Menurut Wakil Ketua Desk Ketahaan dan Keamanan Cyber Nasional, Kantor Kementerian Koordinator Bidang Politik, Hukum dan Keamanan, Ir Prakoso, pernyataan Menkominfo tersebut membuktikan bahwa Rudiantara tak mengerti mengenai Konstitusi Negara Kesatuan Republik Indonesia pasal pasal 28 F UUD 1945.

Dalam pasal 28F UUD 1945 dijelaskan bahwa setiap orang berhak untuk berkomunikasi dan memperoleh informasi untuk mengembangkan pribadi dan lingkungan sosialnya, serta berhak untuk mencari, memperoleh, memiliki, menyimpan, mengolah, dan menyampaikan informasi dengan menggunakan segala jenis saluran yang tersedia.

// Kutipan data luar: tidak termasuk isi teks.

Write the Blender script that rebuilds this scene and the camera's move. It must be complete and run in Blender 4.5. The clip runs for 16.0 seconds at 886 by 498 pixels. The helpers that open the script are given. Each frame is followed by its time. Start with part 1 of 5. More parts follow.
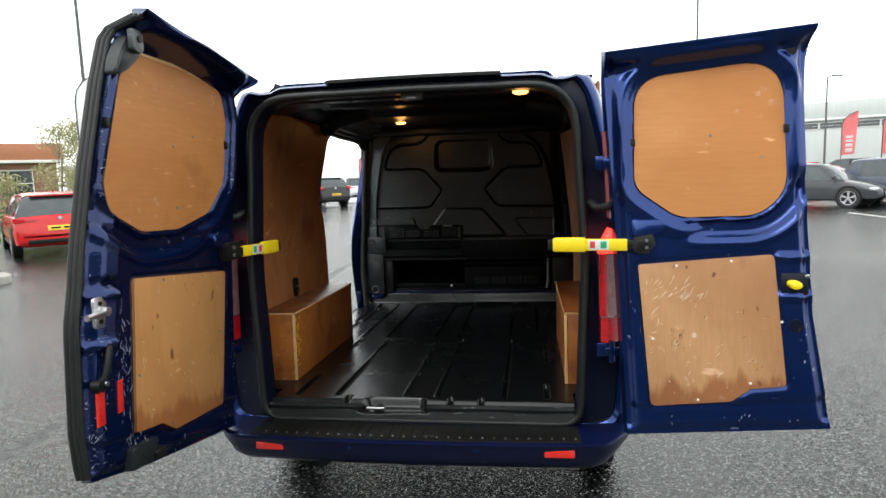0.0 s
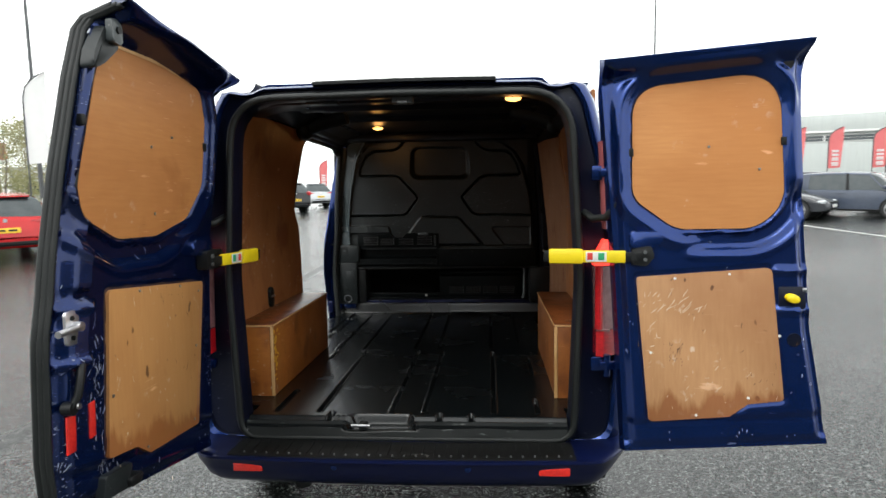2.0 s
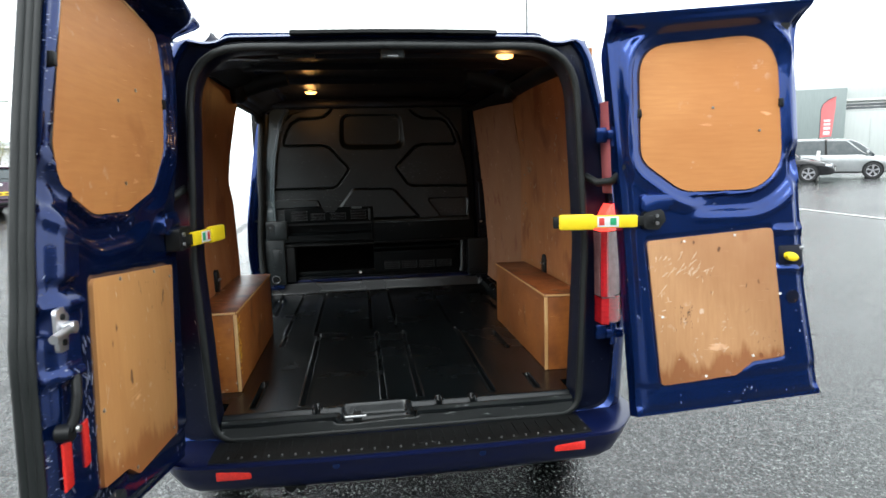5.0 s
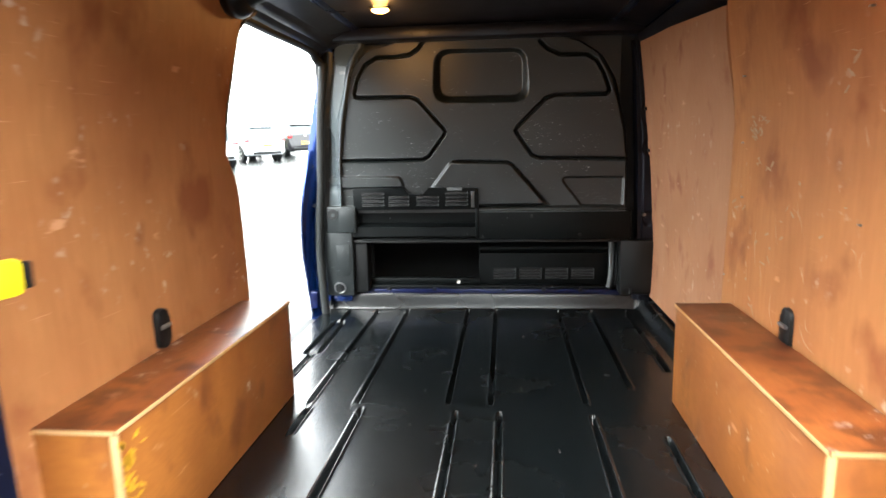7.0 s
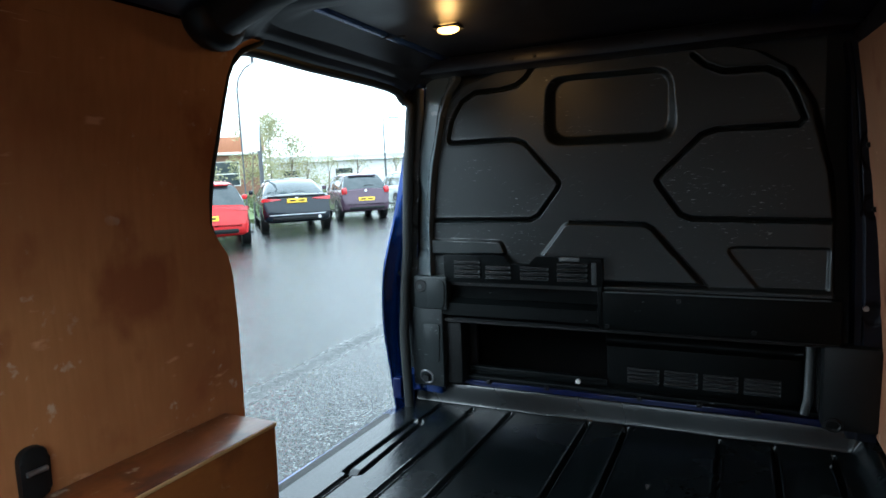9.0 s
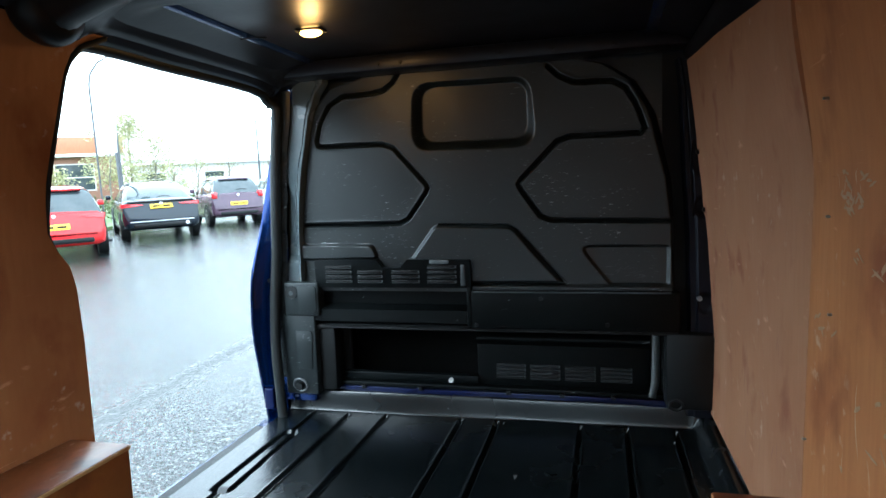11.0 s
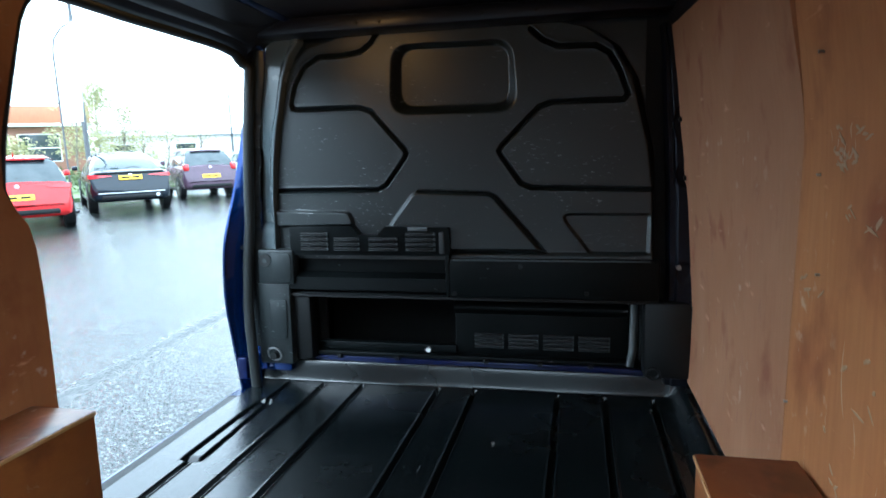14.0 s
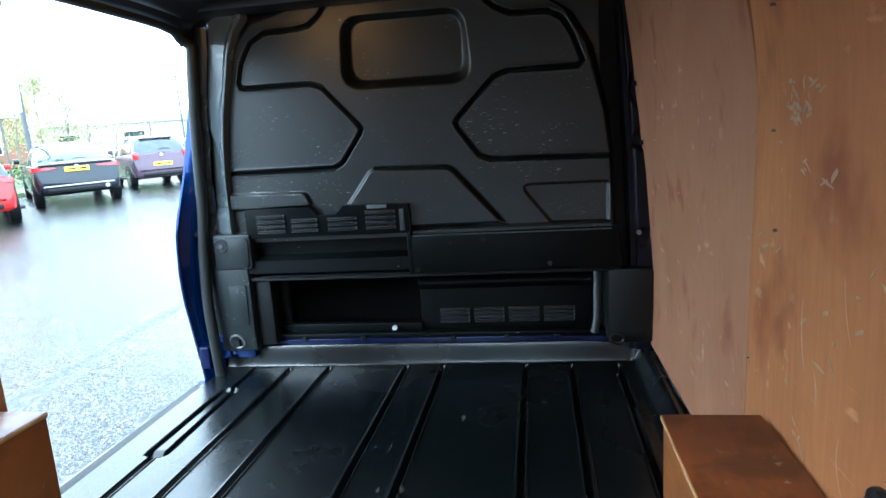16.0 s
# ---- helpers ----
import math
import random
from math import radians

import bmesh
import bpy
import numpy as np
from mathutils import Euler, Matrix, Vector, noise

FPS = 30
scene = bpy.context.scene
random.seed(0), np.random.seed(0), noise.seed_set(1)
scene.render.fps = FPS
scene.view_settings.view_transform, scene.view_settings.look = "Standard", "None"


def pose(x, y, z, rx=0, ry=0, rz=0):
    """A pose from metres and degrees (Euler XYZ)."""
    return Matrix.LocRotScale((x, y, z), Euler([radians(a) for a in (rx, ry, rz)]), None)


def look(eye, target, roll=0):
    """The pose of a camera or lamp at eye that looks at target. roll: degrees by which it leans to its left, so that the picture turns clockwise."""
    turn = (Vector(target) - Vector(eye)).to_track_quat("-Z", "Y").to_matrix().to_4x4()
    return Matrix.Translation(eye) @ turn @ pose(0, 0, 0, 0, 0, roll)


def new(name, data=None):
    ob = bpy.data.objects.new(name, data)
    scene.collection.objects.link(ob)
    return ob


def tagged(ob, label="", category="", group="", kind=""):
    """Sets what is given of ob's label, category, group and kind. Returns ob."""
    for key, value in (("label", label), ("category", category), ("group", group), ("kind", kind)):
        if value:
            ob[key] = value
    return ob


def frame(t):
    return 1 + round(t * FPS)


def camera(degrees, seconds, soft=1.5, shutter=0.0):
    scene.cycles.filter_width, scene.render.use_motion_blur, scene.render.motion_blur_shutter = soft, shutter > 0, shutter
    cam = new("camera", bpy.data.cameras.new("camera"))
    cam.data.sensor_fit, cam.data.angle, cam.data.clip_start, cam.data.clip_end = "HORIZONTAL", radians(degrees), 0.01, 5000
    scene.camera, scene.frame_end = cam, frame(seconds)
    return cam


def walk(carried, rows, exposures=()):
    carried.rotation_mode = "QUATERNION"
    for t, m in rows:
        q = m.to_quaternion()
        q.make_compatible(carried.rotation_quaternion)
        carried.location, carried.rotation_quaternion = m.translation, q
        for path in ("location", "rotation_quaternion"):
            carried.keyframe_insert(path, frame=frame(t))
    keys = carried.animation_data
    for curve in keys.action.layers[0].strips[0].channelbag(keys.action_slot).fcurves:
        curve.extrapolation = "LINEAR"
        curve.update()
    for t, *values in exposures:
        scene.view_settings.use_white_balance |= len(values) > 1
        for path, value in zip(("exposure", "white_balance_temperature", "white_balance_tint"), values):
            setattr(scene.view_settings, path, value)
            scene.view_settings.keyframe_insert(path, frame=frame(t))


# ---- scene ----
cam = camera(71.2, 16.0, shutter=0.5)
RAKE = 1.85  # the van's floor falls towards its nose
VAN = pose(0, 0, 0, -RAKE)
EXPOSURES = [(0, 0.21, 6450, 7), (1, 0.10, 6450, 7), (3.2, 0.24, 6450, 7), (5.5, 0.78, 6050, 6), (6, 1.13, 6000, 6), (6.2, 1.48, 6000, 6), (6.5, 2.45, 6050, 6), (7, 2.80, 6300, 6), (7.5, 2.45, 6200, 6), (8, 1.89, 5900, 3),
             (8.5, 1.18, 5500, 0), (9, 0.98, 5200, -3), (10, 1.33, 5150, -3), (12.5, 1.78, 5150, -3), (13.5, 1.77, 5100, -3), (14, 1.67, 4950, -3), (14.5, 1.77, 4900, -3), (15, 1.97, 4900, -3), (16, 2.05, 4900, -3)]
PATH = [
    (0, (0.523, -2.689, 1.53), (0.243, -0.717, 1.347), -1.7),
    (0.5, (0.509, -2.683, 1.533), (0.263, -0.707, 1.35), -1.5),
    (1, (0.498, -2.678, 1.53), (0.258, -0.702, 1.343), -0.8),
    (1.5, (0.485, -2.665, 1.53), (0.282, -0.683, 1.36), -0.6),
    (2, (0.375, -2.603, 1.536), (0.227, -0.615, 1.374), -0.9),
    (2.5, (0.261, -2.558, 1.526), (0.276, -0.567, 1.332), -1.1),
    (3, (0.16, -2.625, 1.514), (0.305, -0.64, 1.318), -0.6),
    (3.2, (0.097, -2.662, 1.514), (0.276, -0.685, 1.275), -1.8),
    (5.3, (-0.13, -2.247, 1.512), (0.128, -0.28, 1.258), -1.6),
    (5.5, (-0.106, -2.129, 1.522), (0.112, -0.16, 1.243), -0.5),
    (6, (-0.063, -1.687, 1.508), (0.046, 0.294, 1.254), -0.5),
    (6.5, (0.007, -1.212, 1.475), (-0.047, 0.756, 1.122), -1.7),
    (7, (0.104, -0.792, 1.498), (-0.098, 1.168, 1.155), -1.2),
    (7.5, (0.175, -0.349, 1.499), (-0.018, 1.618, 1.193), -1.6),
    (8, (0.383, -0.041, 1.518), (-0.315, 1.808, 1.211), -0.2),
    (8.5, (0.424, 0.065, 1.534), (-0.404, 1.865, 1.265), -0.6),
    (9, (0.434, 0.077, 1.553), (-0.426, 1.871, 1.35), -1.9),
    (9.5, (0.444, 0.084, 1.551), (-0.26, 1.944, 1.342), -1.9),
    (10, (0.471, 0.082, 1.543), (-0.078, 1.997, 1.363), -2.2),
    (10.2, (0.476, 0.079, 1.565), (-0.025, 2.005, 1.36), -2.4),
    (12.5, (0.475, 0.079, 1.537), (-0.037, 2.001, 1.327), -1.7),
    (13, (0.468, 0.069, 1.541), (-0.05, 1.991, 1.35), -1.6),
    (13.5, (0.459, 0.072, 1.539), (-0.069, 1.99, 1.33), -1.7),
    (14, (0.454, 0.116, 1.515), (0.03, 2.05, 1.231), -1.4),
    (14.5, (0.45, 0.146, 1.506), (0.069, 2.08, 1.168), -2.4),
    (15, (0.452, 0.144, 1.509), (0.105, 2.084, 1.167), -2.9),
    (15.5, (0.454, 0.14, 1.506), (0.132, 2.083, 1.157), -3.7),
    (16, (0.456, 0.146, 1.504), (0.146, 2.088, 1.142), -3.8),
]
walk(cam, [(t, VAN @ look(eye, target, roll)) for t, eye, target, roll in PATH], EXPOSURES)


# ==== place ====
# ---- world and light ----
world = bpy.data.worlds.new("overcast")
scene.world = world
world.use_nodes = True
wn, wl = world.node_tree.nodes, world.node_tree.links
sky = wn.new("ShaderNodeTexSky")
sky.sky_type, sky.sun_disc = "NISHITA", False
SUN_EL, SUN_AZ = 48.0, 205.0
sky.sun_elevation, sky.sun_rotation = radians(SUN_EL), radians(SUN_AZ)
sky.dust_density, sky.air_density, sky.ozone_density = 6.0, 1.0, 1.0
grey = wn.new("ShaderNodeHueSaturation")
grey.inputs["Saturation"].default_value = 0.12
grey.inputs["Value"].default_value = 1.0
cloud = wn.new("ShaderNodeMix")
cloud.data_type = "RGBA"
cloud.inputs["Factor"].default_value = 0.7
cloud.inputs["B"].default_value = (21.4, 21.7, 21.6, 1)
wl.new(sky.outputs["Color"], grey.inputs["Color"])
wl.new(grey.outputs["Color"], cloud.inputs["A"])
wl.new(cloud.outputs["Result"], wn["Background"].inputs["Color"])
wn["Background"].inputs["Strength"].default_value = 0.12
sun = new("sun", bpy.data.lights.new("sun", "SUN"))
sun.data.energy, sun.data.angle, sun.data.color = 0.7, radians(25), (1.0, 0.97, 0.93)
sun.matrix_world = look((0, 0, 0), (-math.sin(radians(SUN_AZ)) * math.cos(radians(SUN_EL)), -math.cos(radians(SUN_AZ)) * math.cos(radians(SUN_EL)), -math.sin(radians(SUN_EL))))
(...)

“Jika perusahaan telekomunikasi yang mayoritas sahamnya dimiliki asing tak mau membangun di daerah terpencil, lalu bagaimana pemerintah bisa memenuhi hak mereka. Selama ini Menkominfo tidak pernah tegas kepada perusahaan telekomunikasi asing tersebut,” kata Prakoso melalui keterangan resminya, Senin (29/8/2016).

Sebagai contoh, pernah terjadi 10 desa di Kecamatan Long Apari Kabupaten Mahakam Hulu, mengancam akan pindah kewarganegaraan ke Malaysia. Penyebabnya, karena merasa tidak mendapat perhatian dan keadilan dari pemerintah, khususnya dalam mendapatkan layanan telekomunikasi.

Pada saat itu, pemerintah melalui BUMN telekomunikasinya langsung mengoperasikan lima BTS (Base Transceiver Station) di wilayah perbatasan Indonesia - Malaysia.

Peresmian dilakukan oleh Menkominfo Rudiantara pada 15 Desember 2014 di Desa Tiong Ohang, Kecamatan Long Apari Kabupaten Mahakam Ulu, Provinsi Kalimantan Timur.

BTS di Wilayah Perbatasan (Dok: Telkomsel)

Prakoso menambahkan, di dalam Rencana Pitalebar Indonesia 2014-2019 tertulis dengan jelas bahwa pemerintah akan membangun konektivitas nasional yang merupakan bagian dari konektivitas global.

Tujuannya agar pelayanan dasar telekomunikasi ini dapat dinikmati oleh masyarakat di daerah tertinggal, terpencil, dan perbatasan dalam rangka pemerataan pembangunan.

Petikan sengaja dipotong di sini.